••• Von Paul Hafner
Die Coronakrise hat komplexe Auswirkungen auf den Handel. Vor allem Händler, die im E-Commerce nicht gut oder gar nicht aufgestellt sind, müssen angesichts der Geschäftssperre um ihre Existenz bangen. Die bis zuletzt fröhlich expandierende norwegische Sportkette XXL Sports & Outdoor verkündete etwa die Beurlaubung von 200 Mitarbeitern in Österreich (und 1.000 weiteren international) infolge von „schweren Verkaufseinbußen”, Modehändler H&M will wegen eines „deutlich negativen Effekts auf den Umsatz in März” die Dividendenzahlung für 2019 aussetzen.
Gleichzeitig erweist sich die Krisensituation für einige Branchen, Händler und Produkte als Goldgrube – ein explosionsartigen Plus bei der Nachfrage verzeichnen nicht nur Hygieneprodukte und Konserven.
Elektronikbranche im Aufwind
Die Preisvergleichsplattform Geizhals.at hat Händler-Clickouts – also wenn User im Preisvergleich auf einen auf Geizhals gelisteten Händler klicken – im Zeitraum von 4. bis 10. März mit jenen im Zeitraum von 11. bis 17. März verglichen.
Ein Nachfrageplus von 50% binnen sieben Tagen bei Monitoren, Druckern und Docking Stations hängt nach Interpretation von Geizhals-Sprecher Michael Nikolajuk klar mit der Forcierung des Homeoffices zusammen, ebenso wie ein gigantisches Plus von 1.000%, das es bei der Nachfrage nach Webcams gibt – die Folge sind starke Preisanstiege und Lieferschwierigkeiten.
Während sich die Nachfrage nach Smartphones und Fernseher um ein Fünftel verringert hat, boomen Spielekonsolen wie Sonys PlayStation 4 (+194%), Microsofts Xbox One (+121%) und Nintendos Switch (119%) – ein zentraler Grund dürften die Schulschließungen sein.
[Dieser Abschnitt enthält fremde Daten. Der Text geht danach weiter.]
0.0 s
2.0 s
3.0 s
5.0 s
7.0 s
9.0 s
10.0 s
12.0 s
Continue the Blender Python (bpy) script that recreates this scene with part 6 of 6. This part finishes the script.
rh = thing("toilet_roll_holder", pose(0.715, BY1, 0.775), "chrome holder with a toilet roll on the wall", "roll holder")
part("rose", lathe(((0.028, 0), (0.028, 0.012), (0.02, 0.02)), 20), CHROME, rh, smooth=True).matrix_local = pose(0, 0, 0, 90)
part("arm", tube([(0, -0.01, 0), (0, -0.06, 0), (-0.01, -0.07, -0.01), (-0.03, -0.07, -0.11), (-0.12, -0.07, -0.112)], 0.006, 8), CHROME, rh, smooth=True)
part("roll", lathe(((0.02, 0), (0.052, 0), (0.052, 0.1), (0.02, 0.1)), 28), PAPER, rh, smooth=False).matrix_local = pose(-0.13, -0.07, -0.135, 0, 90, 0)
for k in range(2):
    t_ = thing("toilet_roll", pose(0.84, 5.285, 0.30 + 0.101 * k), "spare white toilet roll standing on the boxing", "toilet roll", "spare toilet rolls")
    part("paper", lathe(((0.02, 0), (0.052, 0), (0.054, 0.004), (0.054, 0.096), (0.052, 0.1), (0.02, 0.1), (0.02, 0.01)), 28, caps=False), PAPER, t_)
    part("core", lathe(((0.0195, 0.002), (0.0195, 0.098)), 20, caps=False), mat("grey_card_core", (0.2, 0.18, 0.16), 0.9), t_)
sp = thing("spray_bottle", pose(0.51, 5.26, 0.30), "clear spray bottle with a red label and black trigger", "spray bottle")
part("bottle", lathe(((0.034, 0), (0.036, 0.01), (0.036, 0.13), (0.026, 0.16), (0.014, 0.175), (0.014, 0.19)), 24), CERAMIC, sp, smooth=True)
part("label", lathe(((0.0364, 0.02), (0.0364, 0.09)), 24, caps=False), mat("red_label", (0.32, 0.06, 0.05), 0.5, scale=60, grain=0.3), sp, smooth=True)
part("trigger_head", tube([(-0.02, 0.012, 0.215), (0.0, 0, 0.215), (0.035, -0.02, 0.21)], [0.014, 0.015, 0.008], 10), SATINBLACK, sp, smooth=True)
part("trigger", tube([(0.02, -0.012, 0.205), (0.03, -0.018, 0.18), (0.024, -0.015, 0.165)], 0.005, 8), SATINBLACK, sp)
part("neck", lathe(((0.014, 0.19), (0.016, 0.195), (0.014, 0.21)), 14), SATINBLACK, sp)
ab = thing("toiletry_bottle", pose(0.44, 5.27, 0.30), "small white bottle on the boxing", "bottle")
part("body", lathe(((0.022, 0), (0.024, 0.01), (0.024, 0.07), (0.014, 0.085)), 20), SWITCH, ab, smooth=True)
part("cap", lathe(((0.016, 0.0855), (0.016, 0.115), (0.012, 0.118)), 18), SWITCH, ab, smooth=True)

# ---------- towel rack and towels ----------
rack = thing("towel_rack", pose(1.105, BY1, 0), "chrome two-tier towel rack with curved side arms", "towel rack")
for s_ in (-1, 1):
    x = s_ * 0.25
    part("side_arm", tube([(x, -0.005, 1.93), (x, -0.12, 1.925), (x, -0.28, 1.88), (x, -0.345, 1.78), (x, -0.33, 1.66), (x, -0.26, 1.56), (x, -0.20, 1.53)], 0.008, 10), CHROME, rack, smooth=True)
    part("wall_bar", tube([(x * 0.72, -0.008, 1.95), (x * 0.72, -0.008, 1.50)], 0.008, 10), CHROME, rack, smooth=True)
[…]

Auch Hersteller von Fitness-Geräten werden in Lieferschwierigkeiten gebracht: Da auch Fitnesscenter zubleiben müssen, holt man sich die Fitness nach Hause – Rudergeräte erweisen sich mit einer Nachfragesteigerung von 346% als sehr populär.
Pimp my Home
Nicht nur Büro, Sport und virtuelle Spielewelten ziehen in den heimischen vier Wänden ein, die Menschen rüsten auch ihre Küche auf – so entdecken etwa viele den Bäcker in sich: Die Nachfrage nach Brotbackautomaten ist um 400% gestiegen; krisenfest wappnen sie sich außerdem mit Gefriergeräten (+299%) und erweitern die Erste-Hilfe-Box um Fieberthermometer (+191%).
Die starke Nachfrage bei Desinfektionsmitteln ist übrigens in Folge von Lieferengpässen und enormen Preisanstiegen schon wieder am Zurückgehen (–27%); ein Plus von 219% bei Hundefutter zeigt, dass die Österreicher auch für ihre geliebten Vierbeiner zum Hamster mutieren.
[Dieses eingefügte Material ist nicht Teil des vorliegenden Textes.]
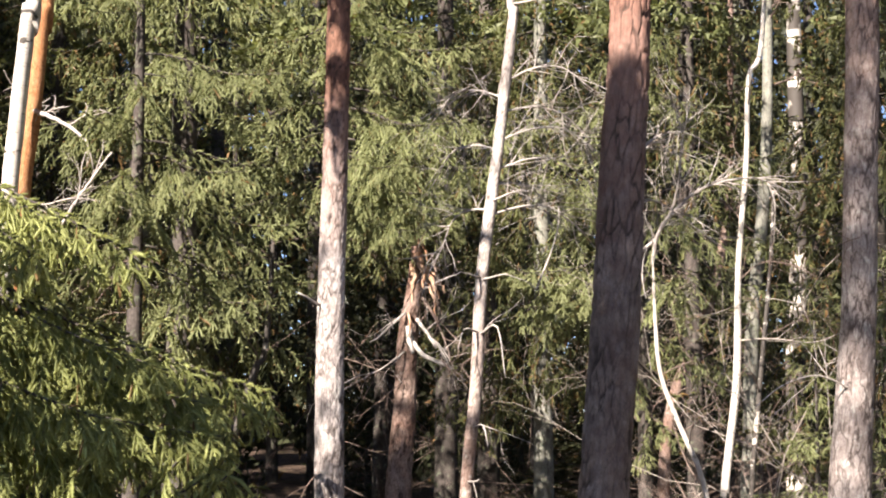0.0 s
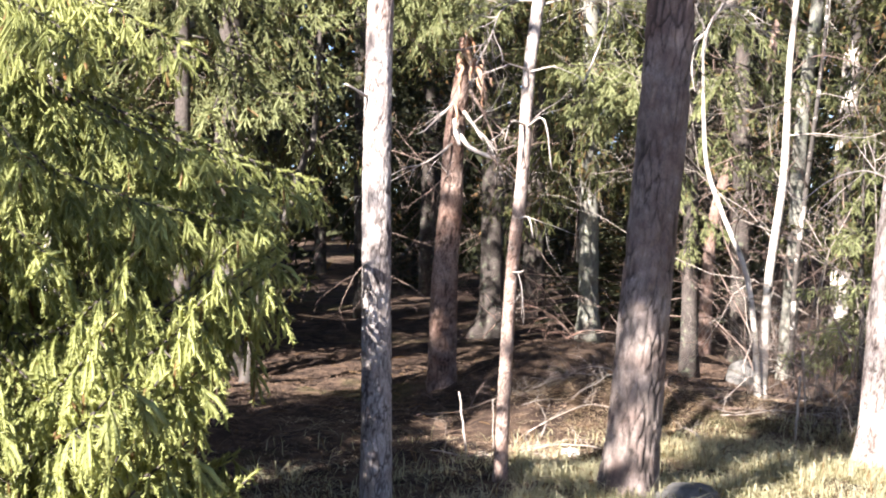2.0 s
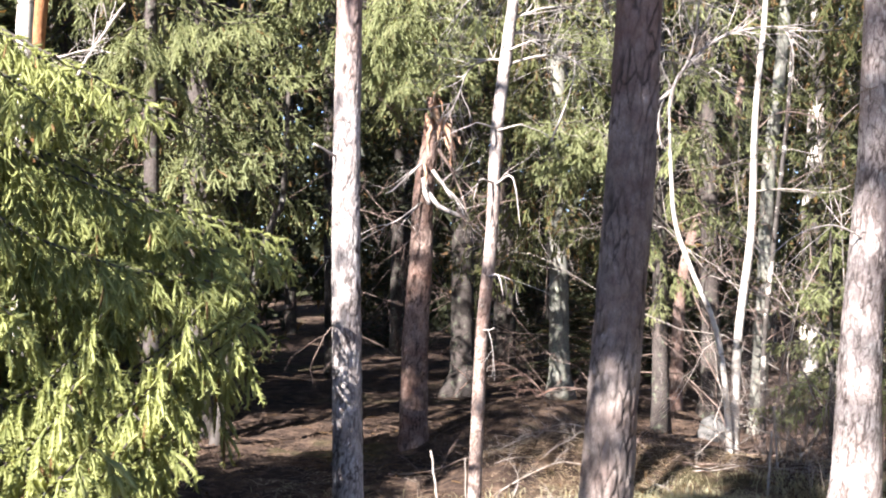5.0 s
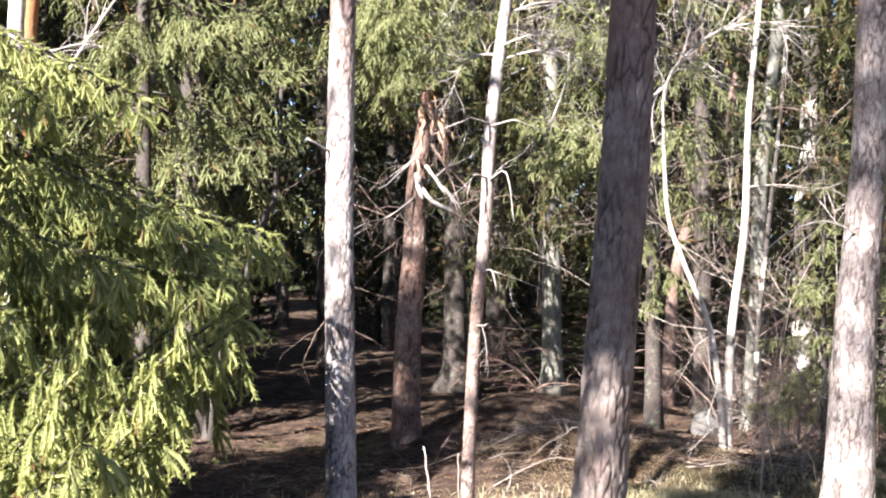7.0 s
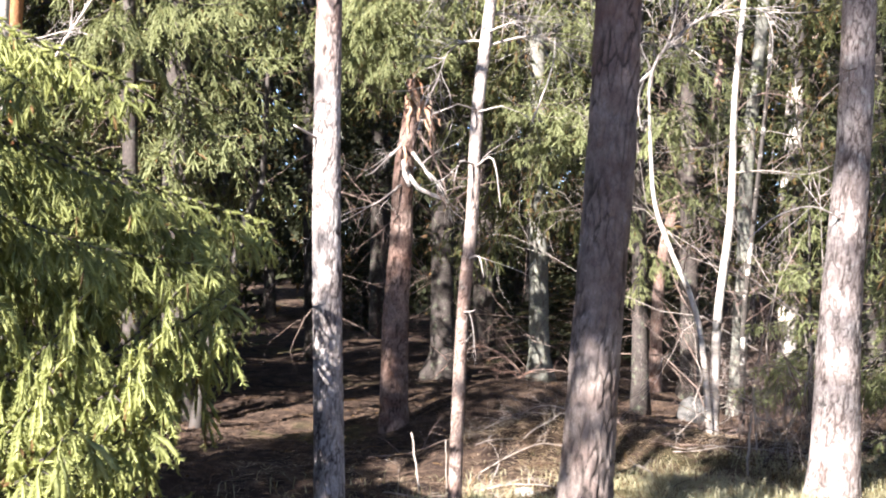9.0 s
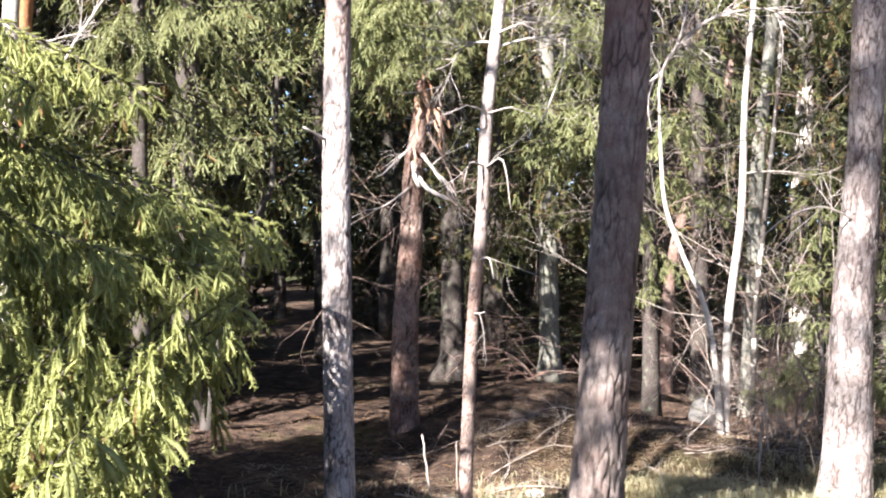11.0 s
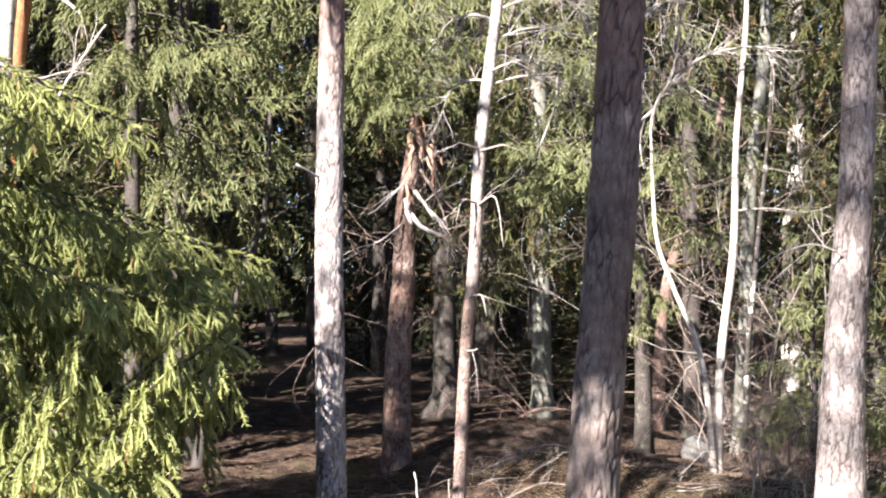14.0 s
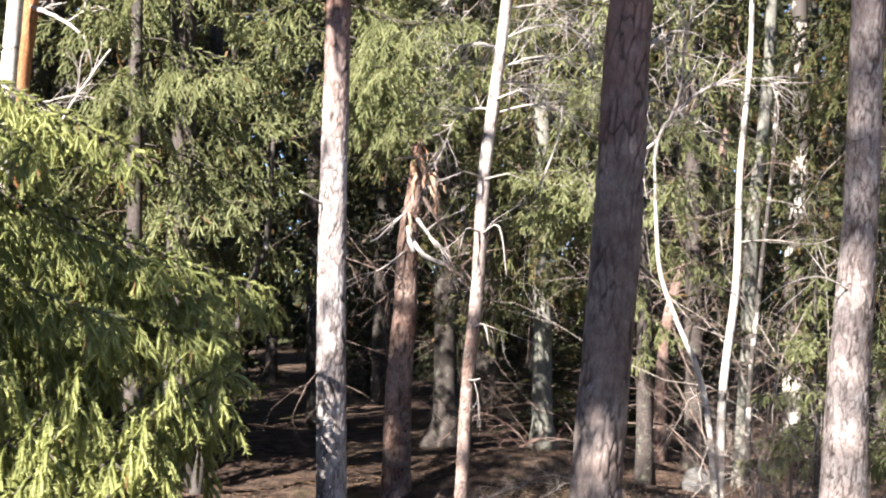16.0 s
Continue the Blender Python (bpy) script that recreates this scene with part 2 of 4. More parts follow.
class Pile:
    """Gathers tubes and triangles for one mesh."""

    def __init__(self):
        self.v, self.q, self.t, self.n = [], [], [], 0

    def add(self, v, quads=(), tris=()):
        self.v.append(np.asarray(v, dtype=np.float64))
        if len(quads):
            self.q.append(np.asarray(quads) + self.n)
        if len(tris):
            self.t.append(np.asarray(tris) + self.n)
        self.n += len(v)

    def tube(self, pts, radii, sides=5):
        pts = np.asarray(pts, dtype=np.float64)
        n = len(pts)
        radii = np.broadcast_to(np.asarray(radii, dtype=np.float64), (n,))
        d = np.gradient(pts, axis=0)
        d /= np.linalg.norm(d, axis=1)[:, None] + 1e-12
        ref = np.where(np.abs(d[:, 2:3]) > 0.8, np.array([[1.0, 0, 0]]), np.array([[0, 0, 1.0]]))
        if np.abs(d[:, 2]).mean() > 0.6:
            ref = np.tile([[1.0, 0, 0]], (n, 1))
        elif np.abs(d[:, 2]).max() < 0.95:
            ref = np.tile([[0, 0, 1.0]], (n, 1))
        u = np.cross(d, ref)
        u /= np.linalg.norm(u, axis=1)[:, None] + 1e-12
        w = np.cross(d, u)
        a = np.arange(sides) * 2 * np.pi / sides
        ring = pts[:, None] + radii[:, None, None] * (np.cos(a)[None, :, None] * u[:, None] + np.sin(a)[None, :, None] * w[:, None])
        i = np.arange((n - 1) * sides)
        r, c = i // sides, i % sides
        c2 = (c + 1) % sides
        quads = np.stack([r * sides + c, r * sides + c2, (r + 1) * sides + c2, (r + 1) * sides + c], 1)
        v = np.concatenate([ring.reshape(-1, 3), pts[:1], pts[-1:]])
        k = np.arange(sides)
        k2 = (k + 1) % sides
        base, top = n * sides, n * sides + 1
        tris = np.concatenate([np.stack([k2, k, np.full(sides, base)], 1), np.stack([(n - 1) * sides + k, (n - 1) * sides + k2, np.full(sides, top)], 1)])
        self.add(v, quads, tris)

    def mesh(self, name, mat, smooth=False):
        f = []
        if self.q:
            f.append(np.concatenate(self.q))
        if self.t:
            f.append(np.concatenate(self.t))
        return mesh_of(name, np.concatenate(self.v), f, mat, smooth)


def spline(pts, step):
    """Points along a smooth line through the given ones (rows of any width), about step apart."""
    p = np.asarray(pts, dtype=np.float64)
    p = np.concatenate([2 * p[:1] - p[1:2], p, 2 * p[-1:] - p[-2:-1]])
    out = []
    for i in range(1, len(p) - 2):
        n = max(2, int(np.linalg.norm((p[i + 1] - p[i])[:3]) / step))
        u = np.linspace(0, 1, n, endpoint=False)[:, None]
        a, b, c, d = p[i - 1], p[i], p[i + 1], p[i + 2]
        out.append(0.5 * (2 * b + (c - a) * u + (2 * a - 5 * b + 4 * c - d) * u * u + (3 * b - a - 3 * c + d) * u ** 3))
    return np.concatenate(out + [p[-2:-1]])


def ground_z(x, y):
    """Height of the forest floor."""
    x, y = np.asarray(x, dtype=np.float64), np.asarray(y, dtype=np.float64)
    z = 0.035 * np.sin(1.3 * x + 0.6) * np.sin(0.9 * y + 1.0) + 0.02 * np.sin(3.1 * x + 1.7 * y) + 0.012 * np.sin(6.3 * x - 5.1 * y + 2)
    z = z + 0.022 * np.sin(4.6 * x + 2.2 * y) * np.sin(5.7 * y - 2.9 * x + 1) + 0.010 * np.sin(11.3 * x + 3 * y) * np.sin(12.7 * y - 4 * x)
    z = z + 0.40 * np.exp(-((x - 0.75) / 0.9) ** 2 - ((y - 12.9) / 1.3) ** 2)      # mound
    z = z + 0.34 * np.exp(-((x - 1.0) / 0.95) ** 2 - ((y - 10.7) / 0.45) ** 2) - 0.08 * np.exp(-((x - 0.6) / 1.0) ** 2 - ((y - 11.7) / 0.4) ** 2)
    z = z + 0.10 * np.exp(-((x - 2.2) / 0.8) ** 2 - ((y - 10.6) / 0.9) ** 2)
    z = z + 0.03 * np.exp(-((y - 10.3) / 0.7) ** 2) * np.sin(7 * x + 4 * y) * np.sin(6.5 * y - 2.5 * x)
    far = np.clip((np.hypot(x, y) - 18) / 60, 0, 1)
    return z + far * (0.5 + 0.4 * np.sin(x * 0.13) * np.sin(y * 0.11)) * 1.2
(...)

Auch für den krabbelnden Nachwuchs wird gesorgt, ein Plus von 60% bei den Windeln nimmt sich dabei vergleichsweise dezent aus; allerdings sind Drogerien bekanntlich von der Geschäftssperre ausgenommen und die stationäre Versorgung mit Babyartikeln gesichert.
LEH im Leo
Der Lebensmitteleinzelhandel zählt neben den Apotheken – die eine erhöhte Anfrage bei Paracetamol und Vitaminpräparaten spüren – zu den wenigen Ausnahmen der Geschäftssperren. Während in Asien manchernorts der Reis knapp wird, gibt es hierzulande dank hohem Selbstversorgungsgrad bei tierischen und pflanzlichen Lebensmitteln keine Engpässe zu befürchten.
Billa, Unimarkt und Interspar stellen Einkäufe flächendeckend in ganz Österreich (Billa und Unimarkt) bzw. in Ostösterreich und Salzburg (Spar) zu. So gefragt ist die Heimzustellung, dass die frühesten Lieferfenster bei allen dreien ortsabhängig zwischen einer Woche und einem Monat variieren.
So stellte Billa zuletzt um die 2.500 Bestellungen täglich zu und bemüht sich, die Zahl auf 5.000 zu erhöhen – vor der Krise seien es rund 1.000 gewesen. Abcashen kommt aber nicht infrage; so versichert Rewe Österreich-Chef Marcel Haraszti: „Die Lebensmittelpreise werden nicht steigen. Wir nutzen diese Situation nicht aus.”